Rico Gagliano: And have other baby eels.

Michael Cimarusti: Yeah, exactly. As a kid, we used to fish for eels in the middle of the night. When I was a kid, we would catch them all night long, like five, six, seven a night. And now, I was just back at this same fishing camp in Princeton two years ago, and we didn’t catch a single one and we tried every night.

Rico Gagliano: All right, let’s try to end this on an upbeat note then. What are you replacing them with?

Michael Cimarusti: Well we usually do that with risotto, the eel. And so this year what we’re doing is, we’re doing a risotto with middle-neck clams, which are like one step larger than little-necks, so it’s middle-neck clam and abalone risotto.

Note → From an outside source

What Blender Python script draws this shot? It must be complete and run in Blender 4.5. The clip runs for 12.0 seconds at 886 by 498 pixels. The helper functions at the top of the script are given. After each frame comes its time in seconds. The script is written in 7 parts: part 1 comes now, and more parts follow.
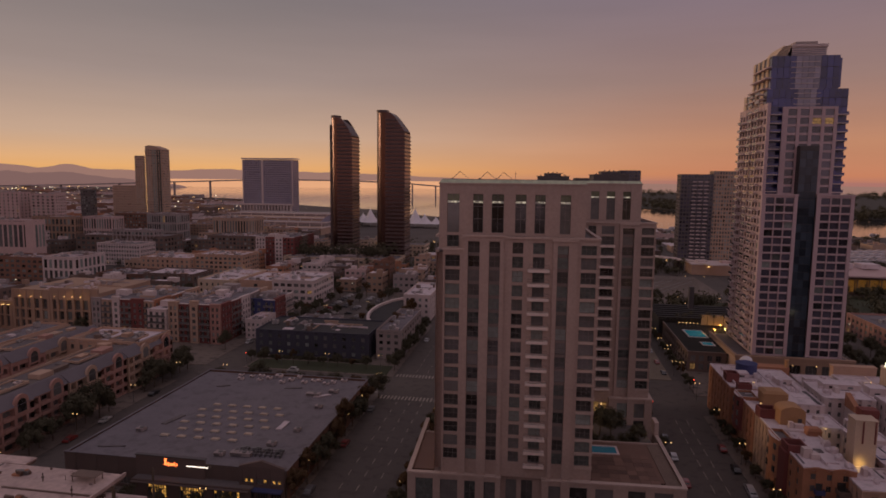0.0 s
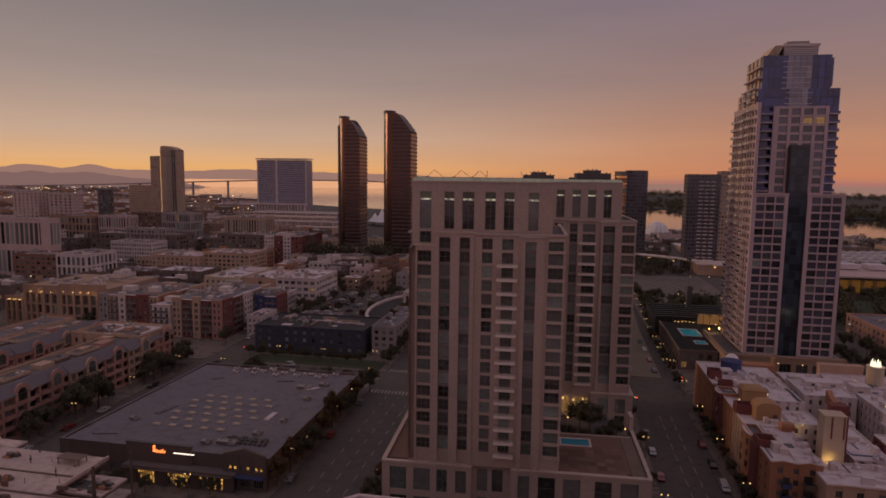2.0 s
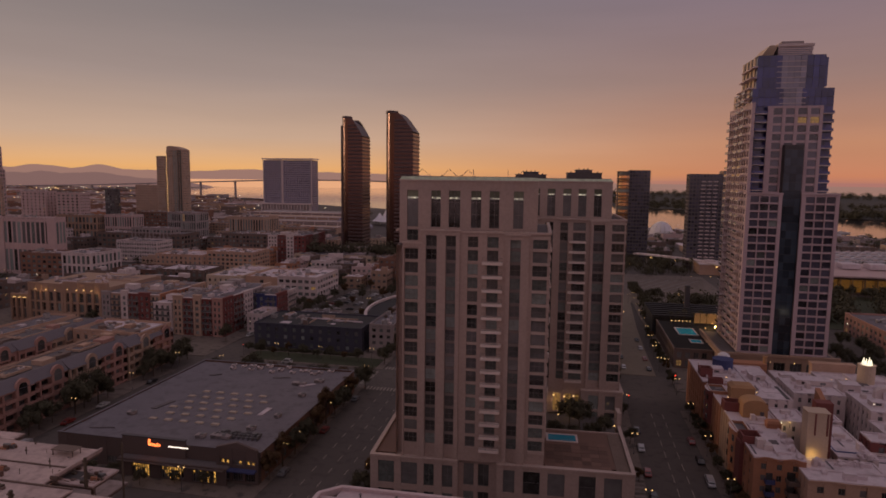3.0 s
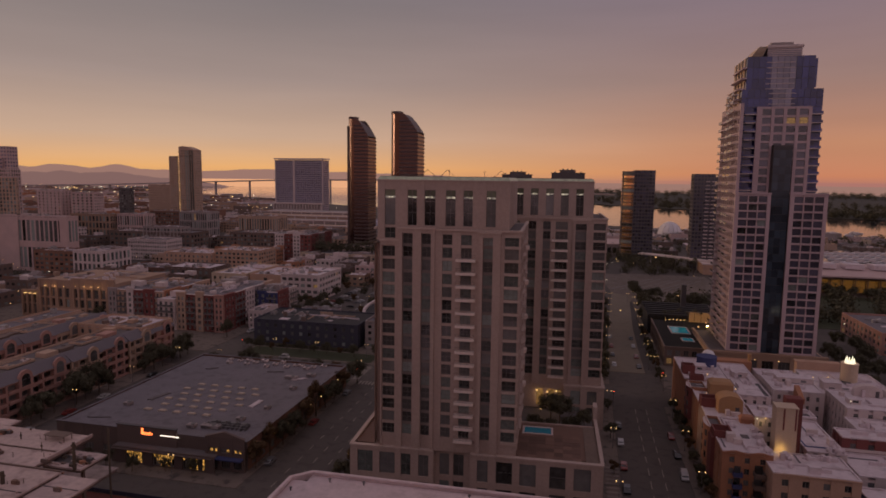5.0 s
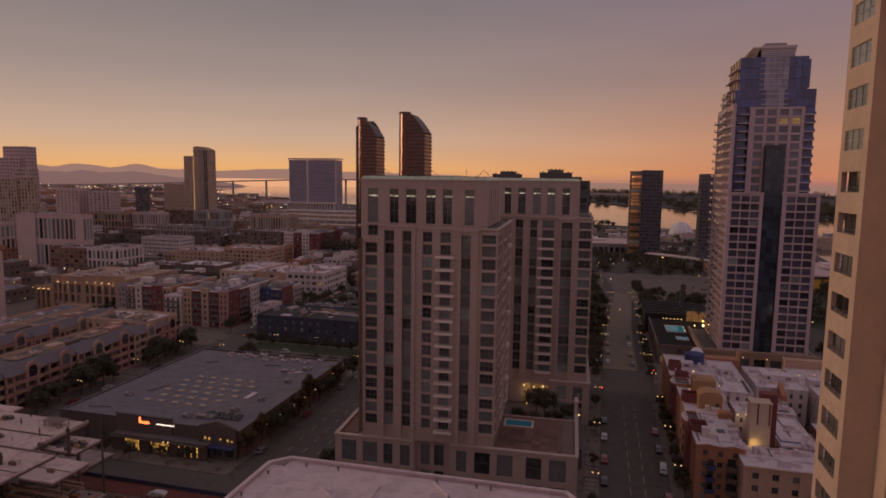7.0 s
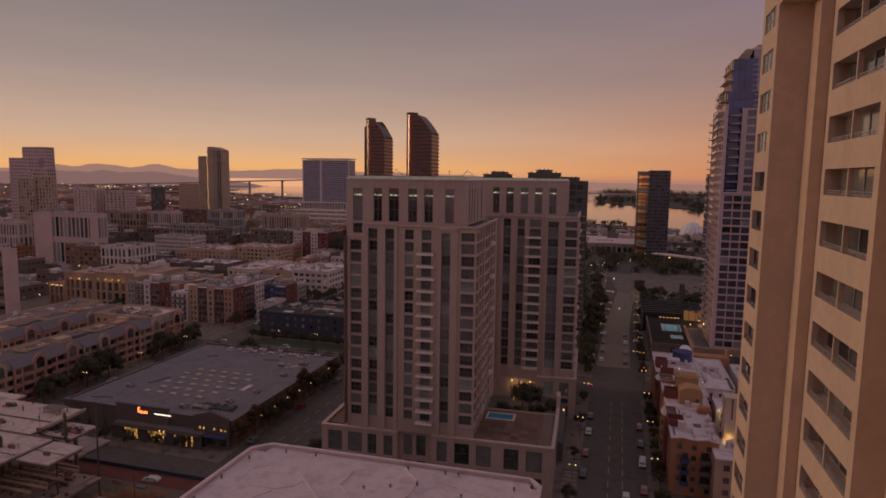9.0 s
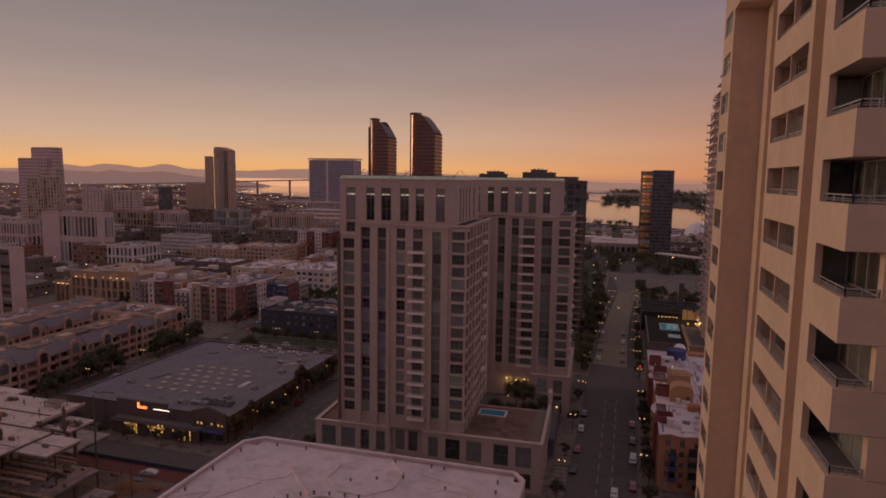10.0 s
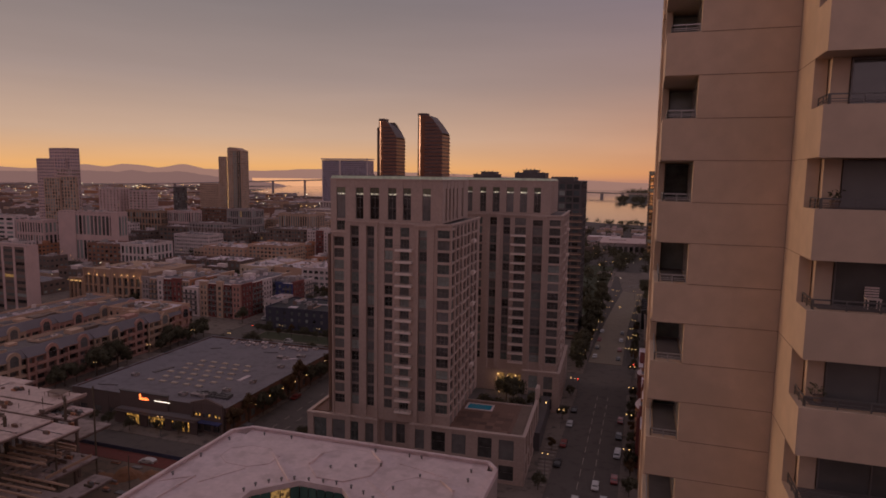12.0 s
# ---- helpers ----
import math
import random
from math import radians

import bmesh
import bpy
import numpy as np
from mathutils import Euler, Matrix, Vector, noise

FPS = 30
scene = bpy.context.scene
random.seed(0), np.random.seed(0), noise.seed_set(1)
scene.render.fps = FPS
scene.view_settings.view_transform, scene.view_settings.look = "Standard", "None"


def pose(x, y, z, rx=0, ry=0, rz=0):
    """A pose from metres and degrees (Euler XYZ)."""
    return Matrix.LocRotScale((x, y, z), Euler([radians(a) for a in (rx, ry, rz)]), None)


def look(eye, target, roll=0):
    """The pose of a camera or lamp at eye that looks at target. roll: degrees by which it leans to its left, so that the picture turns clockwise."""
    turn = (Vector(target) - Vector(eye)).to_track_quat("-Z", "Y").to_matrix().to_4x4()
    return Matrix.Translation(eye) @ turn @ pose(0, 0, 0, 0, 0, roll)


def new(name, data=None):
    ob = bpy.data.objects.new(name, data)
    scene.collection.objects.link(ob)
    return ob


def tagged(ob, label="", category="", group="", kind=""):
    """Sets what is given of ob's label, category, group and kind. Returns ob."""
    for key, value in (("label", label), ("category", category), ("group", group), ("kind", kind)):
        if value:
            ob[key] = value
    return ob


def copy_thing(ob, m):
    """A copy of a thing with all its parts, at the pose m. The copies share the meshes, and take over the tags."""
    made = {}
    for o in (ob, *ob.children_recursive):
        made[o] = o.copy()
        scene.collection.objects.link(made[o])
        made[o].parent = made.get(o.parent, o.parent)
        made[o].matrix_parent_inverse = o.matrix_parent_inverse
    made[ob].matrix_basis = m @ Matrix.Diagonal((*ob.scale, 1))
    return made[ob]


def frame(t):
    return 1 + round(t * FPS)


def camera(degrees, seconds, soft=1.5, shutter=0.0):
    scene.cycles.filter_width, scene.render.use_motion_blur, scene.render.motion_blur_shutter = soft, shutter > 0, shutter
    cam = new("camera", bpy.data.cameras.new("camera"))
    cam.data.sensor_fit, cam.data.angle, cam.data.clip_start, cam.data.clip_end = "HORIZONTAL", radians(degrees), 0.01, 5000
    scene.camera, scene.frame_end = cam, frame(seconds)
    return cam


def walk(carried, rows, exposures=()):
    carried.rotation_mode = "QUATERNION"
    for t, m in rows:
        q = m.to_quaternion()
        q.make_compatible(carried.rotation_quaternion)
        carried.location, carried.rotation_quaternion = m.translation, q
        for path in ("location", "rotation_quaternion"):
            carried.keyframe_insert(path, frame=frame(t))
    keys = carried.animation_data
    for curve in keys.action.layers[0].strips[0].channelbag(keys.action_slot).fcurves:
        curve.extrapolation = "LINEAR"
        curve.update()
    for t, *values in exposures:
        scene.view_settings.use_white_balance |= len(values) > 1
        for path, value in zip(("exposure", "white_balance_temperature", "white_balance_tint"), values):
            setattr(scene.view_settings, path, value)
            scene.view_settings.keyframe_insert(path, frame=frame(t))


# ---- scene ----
cam = camera(70.9, 12.0, soft=1.7)
METRES, EYE, TILT, LEAN, TURN = 60.0, 78.0, 1.0, -0.3, 9.2
ROWS = [
    (0.0, 0.0, 0.0, 0.0, 0.05, -7.45, -0.34),
    (0.5, 0.042, -0.0178, -0.0005, 0.51, -7.44, -0.35),
    (1.0, 0.084, -0.0355, -0.0019, 0.94, -7.43, -0.36),
    (1.5, 0.1249, -0.0536, -0.0046, 1.29, -7.42, -0.36),
    (2.0, 0.1649, -0.0726, -0.0065, 1.64, -7.42, -0.35),
    (2.5, 0.204, -0.0924, -0.0083, 1.97, -7.42, -0.34),
    (3.0, 0.243, -0.1116, -0.0092, 2.31, -7.42, -0.34),
    (5.0, 0.395, -0.1898, -0.0068, 3.64, -7.44, -0.35),
    (5.5, 0.4322, -0.2091, -0.0064, 4.01, -7.44, -0.35),
    (6.0, 0.4693, -0.2276, -0.0063, 4.42, -7.45, -0.36),
    (6.5, 0.5062, -0.2457, -0.0063, 4.82, -7.45, -0.38),
    (7.0, 0.5433, -0.2634, -0.0064, 5.16, -7.46, -0.38),
    (9.0, 0.6933, -0.337, -0.0051, 6.65, -7.46, -0.4),
    (9.5, 0.7302, -0.3549, -0.0051, 6.99, -7.47, -0.38),
    (10.0, 0.7666, -0.3704, -0.0052, 7.36, -7.47, -0.38),
    (10.5, 0.8016, -0.3876, -0.0053, 7.71, -7.46, -0.4),
    (11.0, 0.836, -0.4029, -0.0043, 8.07, -7.47, -0.39),
    (11.5, 0.8692, -0.4189, -0.0031, 8.4, -7.47, -0.37),
    (12.0, 0.9011, -0.4321, -0.0024, 8.79, -7.48, -0.37),
]
walk(cam, [(t, pose(0, 0, EYE, TILT, LEAN, TURN) @ pose(METRES * x, METRES * y, METRES * z, 90 + pitch, roll, yaw)) for t, x, y, z, yaw, pitch, roll in ROWS],
     exposures=((0.0, 0.0, 6500, 10.0), (3.0, 0.02, 6500, 10.0), (7.0, 0.05, 6530, 10.5), (9.5, 0.08, 6600, 11.5), (12.0, 0.05, 6560, 11.0)))

# ---- sky, glow of the low sun, exposure ----
SUN_AZ = Vector((-0.80, 0.60, 0.0)).normalized()      # towards the glow, left of the bay
world = bpy.data.worlds.new("dusk_sky")
scene.world = world
world.use_nodes = True
wt = world.node_tree
wt.nodes.clear()


def wnode(kind, **vals):
    n = wt.nodes.new(kind)
    for k, v in vals.items():
        if k in n.inputs:
            n.inputs[k].default_value = v
    return n


def ramp(tree, stops, mode="EASE"):
    r = tree.nodes.new("ShaderNodeValToRGB")
    r.color_ramp.interpolation = mode
    while len(r.color_ramp.elements) < len(stops):
        r.color_ramp.elements.new(0.5)
    for e, (p, c) in zip(r.color_ramp.elements, stops):
        e.position = p
        e.color = (*c, 1.0)
    return r


tc = wnode("ShaderNodeTexCoord")
sep = wnode("ShaderNodeSeparateXYZ")
wt.links.new(tc.outputs["Generated"], sep.inputs[0])
# elevation 0..1 (sine), stretched near the horizon by a square root
up = wt.nodes.new("ShaderNodeMath"); up.operation = "MAXIMUM"; up.inputs[1].default_value = 0.0
wt.links.new(sep.outputs["Z"], up.inputs[0])
root = wt.nodes.new("ShaderNodeMath"); root.operation = "SQRT"
wt.links.new(up.outputs[0], root.inputs[0])
glow_side = ramp(wt, [(0.0, (0.64, 0.31, 0.15)), (0.115, (0.80, 0.415, 0.160)), (0.165, (0.73, 0.410, 0.200)), (0.245, (0.575, 0.385, 0.272)), (0.38, (0.357, 0.270, 0.242)), (0.52, (0.206, 0.177, 0.181)), (0.75, (0.258, 0.208, 0.236)), (1.0, (0.27, 0.214, 0.246))], "LINEAR")
away_side = ramp(wt, [(0.0, (0.40, 0.17, 0.14)), (0.10, (0.56, 0.215, 0.115)), (0.235, (0.525, 0.243, 0.140)), (0.38, (0.318, 0.197, 0.172)), (0.52, (0.224, 0.167, 0.203)), (0.75, (0.250, 0.202, 0.243)), (1.0, (0.27, 0.214, 0.246))], "LINEAR")
back_side = ramp(wt, [(0.0, (0.335, 0.213, 0.233)), (0.20, (0.425, 0.270, 0.298)), (0.40, (0.46, 0.320, 0.354)), (0.60, (0.375, 0.282, 0.326)), (1.0, (0.27, 0.214, 0.246))], "LINEAR")
wt.links.new(root.outputs[0], back_side.inputs[0])
wt.links.new(root.outputs[0], glow_side.inputs[0])
wt.links.new(root.outputs[0], away_side.inputs[0])
dot = wt.nodes.new("ShaderNodeVectorMath"); dot.operation = "DOT_PRODUCT"
dot.inputs[1].default_value = SUN_AZ
wt.links.new(tc.outputs["Generated"], dot.inputs[0])
az = wt.nodes.new("ShaderNodeMapRange"); az.interpolation_type = "SMOOTHSTEP"
az.inputs["From Min"].default_value = 0.32
az.inputs["From Max"].default_value = 0.97
wt.links.new(dot.outputs["Value"], az.inputs["Value"])
sky_mix = wt.nodes.new("ShaderNodeMix"); sky_mix.data_type = "RGBA"
wt.links.new(az.outputs[0], sky_mix.inputs[0])
wt.links.new(away_side.outputs[0], sky_mix.inputs[6])
wt.links.new(glow_side.outputs[0], sky_mix.inputs[7])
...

Rico Gagliano: I know the first thing that anybody at home is going to be thinking is how do you make clams not rubbery? One quick word of advice to them?

Michael Cimarusti: Clams, you’ve just gotta treat them with respect.

Rico Gagliano: Even though they don’t have brains.

Michael Cimarusti: Yes. Number one, either stir them just in at the very last moment so that they’re just cooking for a brief period of time, or eat them raw, which is really just an absolutely fantastic way to eat them.

Rico Gagliano: You do these raw too? What I’m learning here is that really, you don’t do a whole lot of cooking at your feast of seven fishes.

Michael Cimarusti: Hey, clams on a half shell is like one of God’s great pleasures I think.